Going through the derivation might help. Since your question is framed in terms of the generative framework, i'll give my answer also from a generative PoV - specifically, from the PoV of the Minimalist Program, where movement is feature-driven. I presuppose i certain amount of familiarity with minimalism in my answer, so apologies in advance.
We start with the following 'Numeration'/'Lexical Array'. I've only included featural specifications (which are given in square brackets) where they will be relevant to the derivation. Note that i'm also going to ignore subject-auxiliary inversion in the derivation. I also use bare phrase structure labelling, so no distinction between maximal projections and intermediate levels.
{Whom[wh], will, you, invite, C[*u*Wh]}
First we merge 'whom' and 'invite', so that 'invite' satisfies its internal theta-role, and 'whom' is assigned accusative case. Note that 'whom' possesses an interpretable Wh feature.
(1) [V invite whom[wh] ]
Next we merge the subject, 'you', which satisfies the external theta-role of 'invite':
(2) [V you [V invite whom[wh] ]
Next we merge 'will':
(3) [I will [V you [V invite whom[wh]]]]
Movement of the subject 'you' to SpecIP is triggered (by, e.g. an EPP feature on I):
(4) [I you [I will [V you [V invite whom[wh]]]]]
Interrogative C is merged:
(5) [C C[*u*Wh] [I you [I will [V you [V invite whom[wh]]]]]]

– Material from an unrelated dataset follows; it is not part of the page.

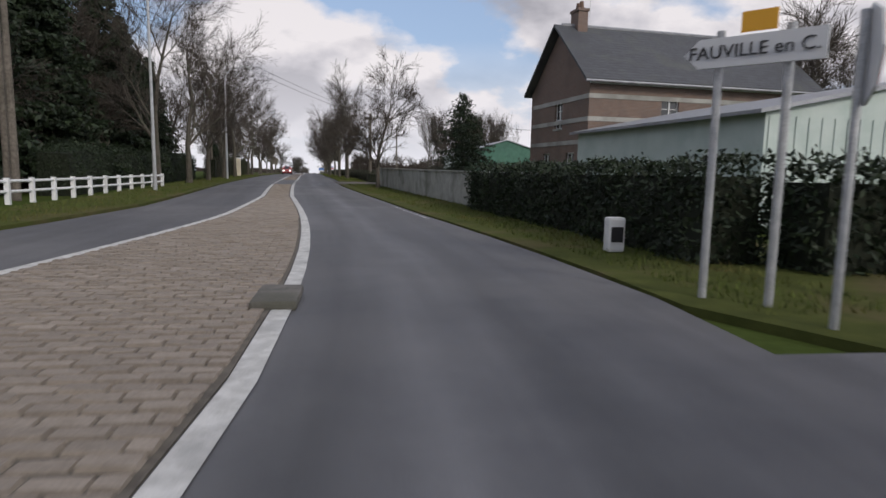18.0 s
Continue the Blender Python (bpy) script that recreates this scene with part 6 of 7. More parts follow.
hedge("clipped_hedge", -6, 68, -11.2, -9.35, lambda s: 2.6 + 0.06 * math.sin(s), "long tall clipped hedge beside the path", dense=300, size=0.046)
hedge("beech_hedge", 45.0, 48.5, -9.33, -8.9, 2.2, "rusty winter-leaved beech piece in the hedge", RUSTLEAF, dense=260)
hedge("low_hedge", 74.5, 78.5, -10.0, -8.9, 1.0, "small square clipped hedge at the villa", RUSTLEAF, dense=220, size=0.05)
hedge("dark_tall_hedge", -8, 12.2, 5.9, 8.8, lambda s: 3.35 + 0.1 * math.sin(s * 2), "tall dark conifer hedge beside the path", DARKLEAF, dense=200, size=0.1, wobble=0.1, straggle=0.14)
hedge("park_hedge", 96.2, 100.2, -18.5, -10.4, 3.15, "tall square dark hedge in the park", DARKLEAF, dense=120, size=0.09)
hedge("wall_hedge", 114.5, 136.5, -10.2, -8.3, lambda s: 2.85 + 0.12 * math.sin(s * 0.9) - 0.25 * max(0.0, s - 133) / 3, "loose green hedge above the railing wall", GREENLEAF, dense=170, size=0.075, wobble=0.12, straggle=0.14)
hedge("fence_hedge", 128.5, 138.0, 5.7, 6.9, 1.45, "clipped hedge behind the slatted fence", LEAF, dense=150)
hedge("side_road_hedge", 228.9, 230.0, 5.6, 34.0, 1.3, "dark hedge running along the side road", DARKLEAF, dense=200)
hedge("junction_hedge", 229.8, 242.2, 4.5, 5.6, 1.36, "dark clipped hedge below the metal shed", DARKLEAF, dense=300, size=0.055, straggle=0.05)
hedge("garden_hedge", 296.5, 316, -9.8, -8.2, lambda s: 1.9 if s < 312 else 1.6, "dense garden hedge beside the avenue", LEAF, dense=150)
hedge("drive_hedge", 281.0, 293.0, -9.2, -8.1, 1.8, "dark screen hedge beside a gatepost", WINTERLEAF, dense=330, size=0.04, straggle=0.03)
hedge("shade_hedge", 250.0, 280.5, -11.2, -9.8, lambda s: 1.85 + 0.08 * math.sin(s), "dark hedge under the tall trees", DARKLEAF, dense=260, size=0.05)
hedge("avenue_hedge", 276, 386, 5.1, 6.3, lambda s: 0.82 + 0.04 * math.sin(s * 0.5), "long low clipped hedge along the avenue", WINTERLEAF, dense=340, size=0.04, straggle=0.04)
hedge("field_hedge", 390.5, 428.3, 5.2, 6.6, lambda s: 0.8 + 0.03 * math.sin(s), "low dark hedge at the field edge", WINTERLEAF, dense=320, size=0.042, straggle=0.05)
hedge("left_field_hedge", 322, 372, -14.0, -12.8, 0.45, "low field hedge behind the trees", LEAF, dense=80, size=0.09)
iv = thing("ivy_covered_pillar", spot(428.9, 5.0), "square pillar thickly overgrown with dark ivy", "pillar")
# pillar coloured near-black as the shade under the ivy
part("pillar", bx(-0.4, -0.4, -0.1, 0.62, 0.4, 2.7), SHADECORE, iv)
n = 9000
c = np.stack([rng.uniform(-0.56, 0.8, n), rng.uniform(-0.55, 0.55, n), rng.uniform(0, 2.95, n)], 1)
c = c[(np.abs(c[:, 0] - 0.12) > 0.5) | (np.abs(c[:, 1]) > 0.38) | (c[:, 2] > 2.66)]
c[:, 0] += np.where(c[:, 2] > 2.0, (c[:, 2] - 2.0) * 0.55 * (c[:, 0] > 0.3), 0)
soup("ivy", scatter(rng, c, len(c), 0.075), DARKLEAF, iv)
bm = nb()
for i in range(14):
    x, y = rng.uniform(-0.4, 1.3), rng.uniform(-0.4, 0.4)
    tube(bm, [(x, y, 2.6), (x + rng.normal(0, 0.05), y, 2.9 + rng.uniform(0, 0.35))], 0.008, 4)
part("stray_shoots", bm, BARK, iv)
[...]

Now we've reached the crucial part of the derivation. Interogative C possesses an uninterpretable wh-feature, which must be deleted before spell-out, or the derivation will crash. The [*u*Wh] feature 'probes' downwards for a matching 'goal' - since 'whom' posseses an interpretable [wh] it counts as a matching goal. Once the goal is found, movement of 'whom' to SpecCP is triggered, and [uWh] is deleted in a spec-head configuration under AGREE with 'whom'.
(6) [C {whom[wh]} [C C [I you [I will [V you [V invite {whom[wh]}]]]]]

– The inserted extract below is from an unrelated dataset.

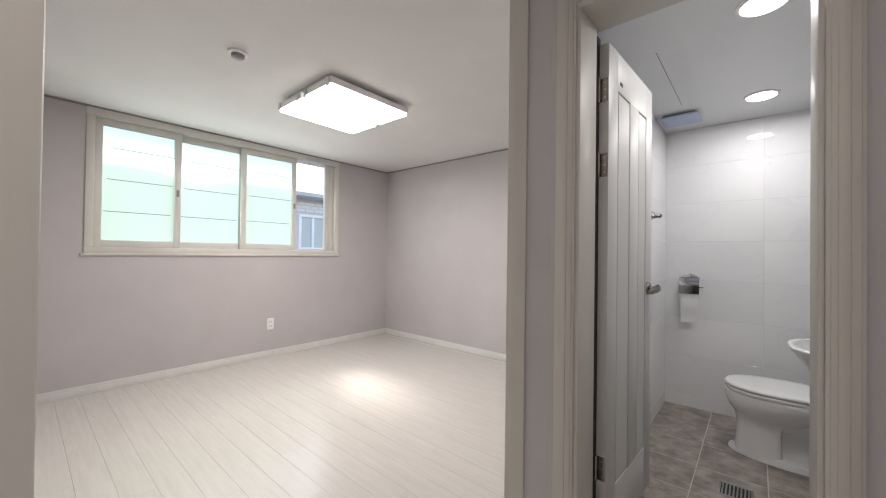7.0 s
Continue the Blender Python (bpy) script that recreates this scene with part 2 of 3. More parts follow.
def tube(points, radius, seg=10, bm=None, ribs=0.0, step=0.0):
    """A pipe along a smooth line through the points; ribs makes it a spiral hose."""
    pts = [Vector(p) for p in points]
    line = []
    for i in range(len(pts) - 1):
        p0, p1, p2, p3 = pts[max(i - 1, 0)], pts[i], pts[i + 1], pts[min(i + 2, len(pts) - 1)]
        n = max(3, int((p2 - p1).length / step)) if step else 6
        for k in range(n):
            t = k / n
            line.append(0.5 * (2 * p1 + (p2 - p0) * t + (2 * p0 - 5 * p1 + 4 * p2 - p3) * t * t + (3 * p1 - p0 - 3 * p2 + p3) * t ** 3))
    line.append(pts[-1])
    loops, side = [], None
    for i, p in enumerate(line):
        d = (line[min(i + 1, len(line) - 1)] - line[max(i - 1, 0)]).normalized()
        if side is None:
            side = d.orthogonal().normalized()
        side = (side - d * side.dot(d)).normalized()
        up = d.cross(side)
        r = radius * (1 - ribs * (i % 2))
        loops.append([p + r * (math.cos(a) * side + math.sin(a) * up) for a in (2 * math.pi * j / seg for j in range(seg))])
    return rings(loops, bm)


def rounded(x0, x1, y0, y1, r, n=5):
    """Corner points of a rectangle with round corners."""
    out = []
    for cx, cy, a0 in ((x1 - r, y1 - r, 0), (x0 + r, y1 - r, 90), (x0 + r, y0 + r, 180), (x1 - r, y0 + r, 270)):
        for k in range(n + 1):
            a = radians(a0 + 90 * k / n)
            out.append((cx + r * math.cos(a), cy + r * math.sin(a)))
    return out


TILE_MESHES = {}


def tile(parent, name, size, m, mat, thick=0.008, chamfer=0.0012):
    """One tile: w by h, its face towards local +z, shared between tiles of one size."""
    key = (name, round(size[0], 3), round(size[1], 3))
    if key not in TILE_MESHES:
        w, h = size[0] / 2, size[1] / 2
        c = chamfer
        loops = [[(-w, -h, 0), (w, -h, 0), (w, h, 0), (-w, h, 0)],
                 [(-w, -h, thick - c), (w, -h, thick - c), (w, h, thick - c), (-w, h, thick - c)],
                 [(-w + c, -h + c, thick), (w - c, -h + c, thick), (w - c, h - c, thick), (-w + c, h - c, thick)]]
        TILE_MESHES[key] = mesh_of(name, rings(loops, cap0=False), mat, smooth=False)
    ob = new(name, TILE_MESHES[key])
    ob.parent = parent
    ob.matrix_parent_inverse = Matrix.Identity(4)
    ob.matrix_basis = m
    return ob


def cuts(a, b, lines):
    """The stretches of a..b between joint lines."""
    inner = [v for v in sorted(lines) if a + 0.012 < v < b - 0.012]
    edges = [a] + inner + [b]
    return list(zip(edges, edges[1:]))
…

The answer to your question is that 'you' doesn't count as an intervener, since it doesn't possess a [wh] feature. Interrogative C probes specifically for [wh] - anything not possessing [wh] isn't visible to the probing operation. Intervention is relativised - only elements of the relevant sort count as interveners.
We can see that other wh-words do count as interveners by considering the well known superiority effects:
(a) Who t bought what?
(b) What did who buy t?
Since the subject is closer to interrogative C than the object, it counts as an intervener to wh-movement of the object, as attested by the ungrammaticality of (b).